Ratisbona? Lezione di reciprocità. Parola di Maneh, musulmana

Di Eid Camille
12 Ottobre 2006

Al Meeting di Rimini c’era quest’anno un ospite d’eccezione: Elham Maneh, una docente universitaria di origine yemenita che vive da anni a Zurigo. Maneh cura un “diario di una donna araba” sul sito liberale Middle East Transparent in cui propugna la sua lotta per l’emancipazione della donna musulmana e a favore dei diritti umani. Nell’ultimo suo intervento ha voluto commentare a modo suo le reazioni violente dei musulmani al discorso del Papa a Ratisbona. «All’inizio – scrive – questo discorso mi ha sorpreso, poi mi ha fatto arrabbiare, ma alla fine mi ha fatto riflettere». Per Maneh, «coloro che soffiano sul fuoco» si ostineranno a considerare le “scuse” del Papa insufficienti. «Questo discorso rappresenta ai loro occhi un dono del cielo per poter gridare: “guardate cosa ci combinano; noi siamo vittime; alla fine hanno tolto la maschera; offendono la nostra religione; lanciano contro di noi una nuova crociata!”». «E noi?

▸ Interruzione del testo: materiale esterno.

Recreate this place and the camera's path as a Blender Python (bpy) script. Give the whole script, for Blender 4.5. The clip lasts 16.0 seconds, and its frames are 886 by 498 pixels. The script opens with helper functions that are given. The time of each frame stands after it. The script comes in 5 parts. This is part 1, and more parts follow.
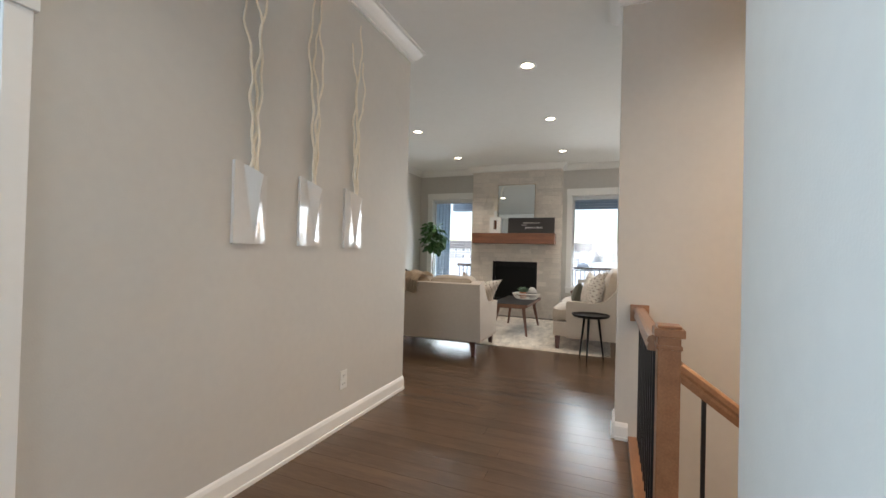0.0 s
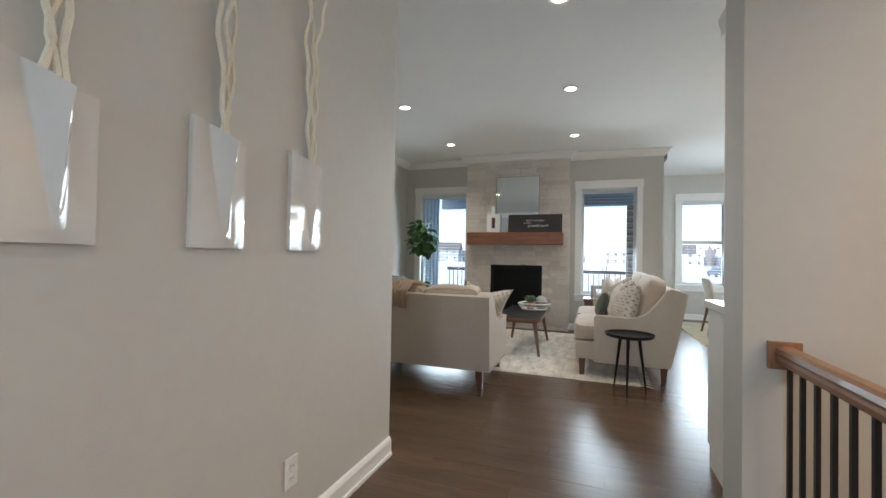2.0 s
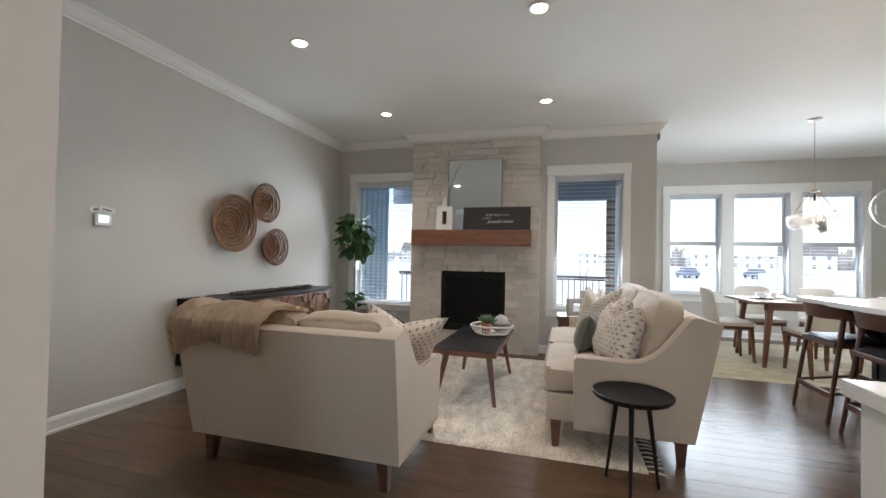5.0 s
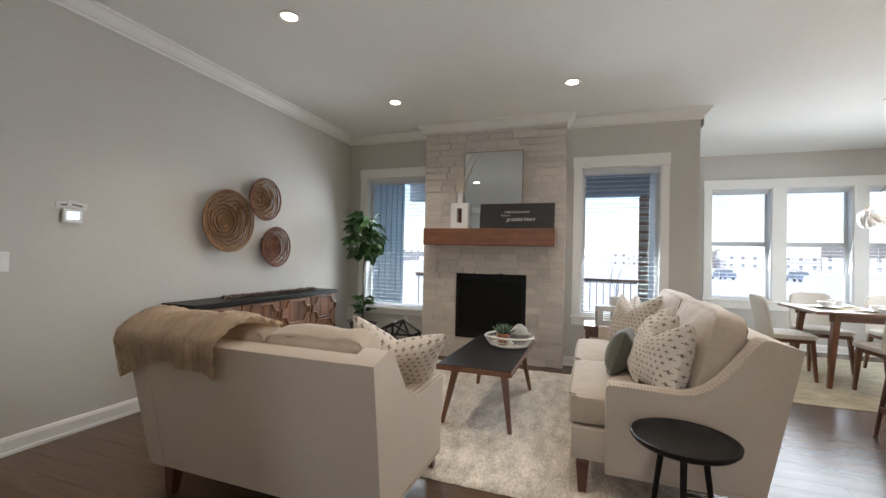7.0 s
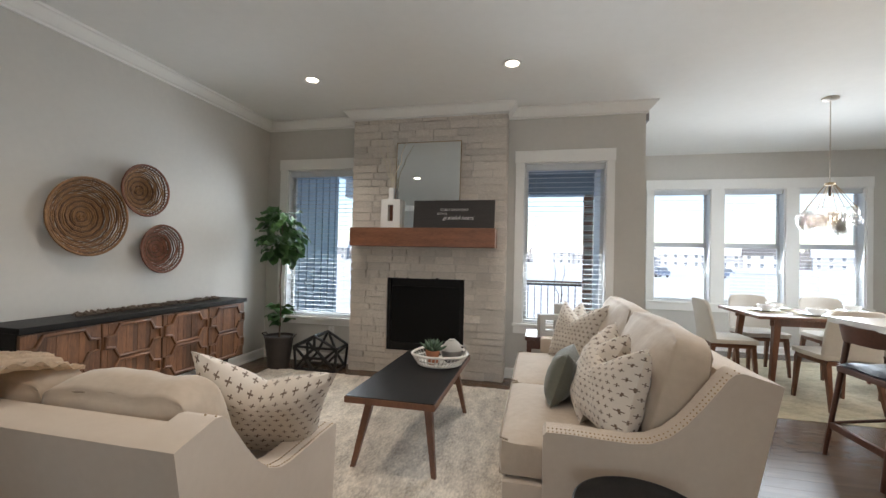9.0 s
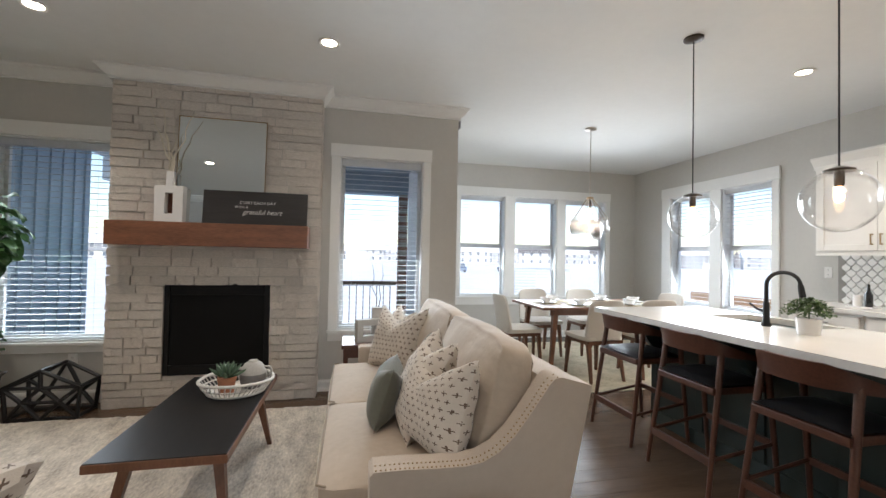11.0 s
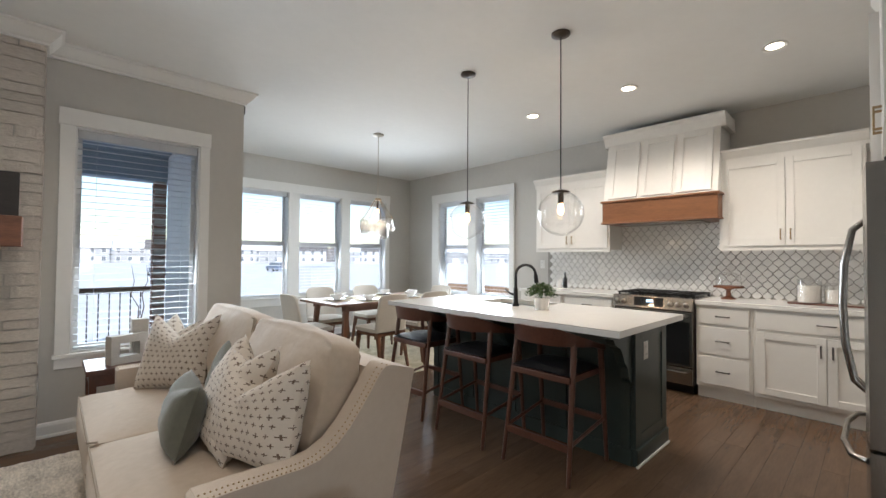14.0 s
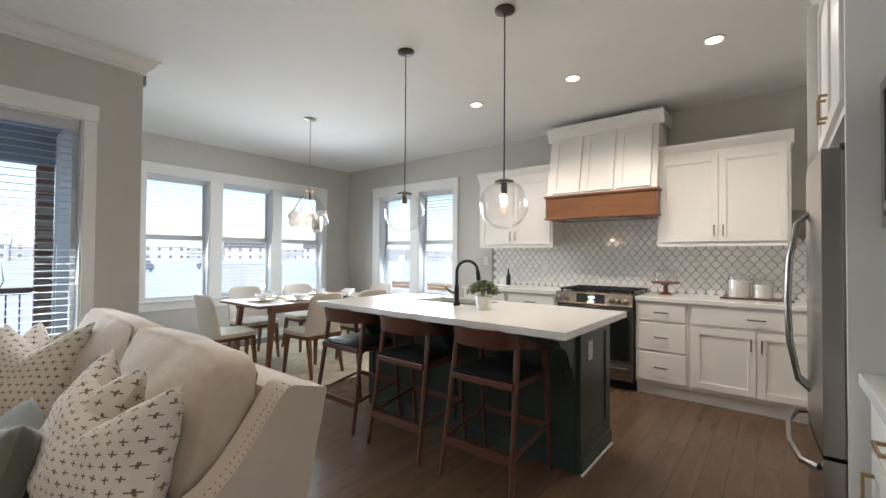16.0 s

Quante volte i nostri ulema hanno offeso la fede altrui? Quante volte i nostri sceicchi hanno definito i cristiani degli infedeli? Ditemi un po’, cosa succede a un musulmano se decide di convertirsi al cristianesimo? Cosa succede a una donna musulmana se esprime la volontà di sposarsi con un cristiano?». «Come possono questi ulema aspettarsi che gli altri rispettino la nostra fede quando loro non fanno altrettanto? Anzi, peggio ancora. Si scandalizzano quando qualcuno denuncia i massacri contro l’umanità nel Darfur. Non ho mai visto uno di loro chiedere alla gente di protestare contro l’assassinio di civili in questa regione, oppure di protestare contro la violazione dei diritti umani nei nostri paesi». «Noi soffriamo di una piaga: l’ipocrisia. Là. lontano. in Occidente. succede di tutto. sono pieni di difetti. E qui?».